The JNS, however, saw it as a problem that can only be remedied by getting more "Jewish media journalists to join the press briefings".
'Suppressing Palestinian voices'
Now off Twitter, Arikat says it's a major setback for his work.
"It's an important medium, especially for journalists, to speak to other journalists to get certain news across. I utilise it as a vital source for my work," he said.
When Musk was forced to reinstate the US journalists he suspended following an outcry, Arikat noted that "there was a lot of noise created" around their suspension that has not been afforded to him.
"I believe my suspension is directly tied to my questioning on the Palestinian issue; there's always been a campaign to silence my work," he said.

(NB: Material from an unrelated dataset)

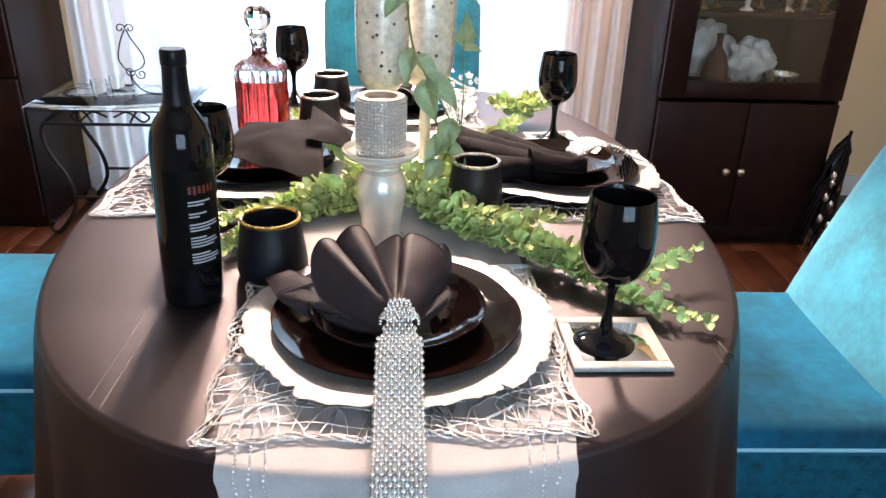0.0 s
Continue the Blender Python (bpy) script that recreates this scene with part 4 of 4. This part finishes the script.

"You know, the mere mentioning of the word 'Palestine' is provocative and should not be mentioned."
Last week, in a similar move, Facebook suspended Arikat's newspaper Al-Quds, which has around 10 million followers. The suspension was seen as another alleged effort to censor Palestinian content.
The account has now been reinstated. However, pro-Palestinian campaigners have long believed that social media giants like Facebook have restricted or blocked pages that belonged to Palestinian journalists, activists and others on its platforms.
"There is no doubt there is an increasing intensification to silence Palestinian voices," warned Arikat.
"There is a campaign that intends to suppress Palestinian voices in any way they can. Therefore, even the most innocuous mention of the Palestinian struggle or the most innocuous mention of Israeli aggression can be viewed as problematic."
Earlier this year, Arikat saw another fellow veteran Palestinian journalist, Shireen Abu Akleh, who had worked for 25 years for Al Jazeera Arabic, shot dead by Israeli forces while covering a raid in the occupied West Bank city of Jenin on 11 May.
"I raised the issue alongside my colleagues to have some accountability for this kind of action," said Arikat.
Now more than ever, he warns, there is a need for journalists to hold the incoming far-right Israeli government accountable.
Irrespective of what his critics say, "the elephant in the room is the Israeli occupation," said Arikat.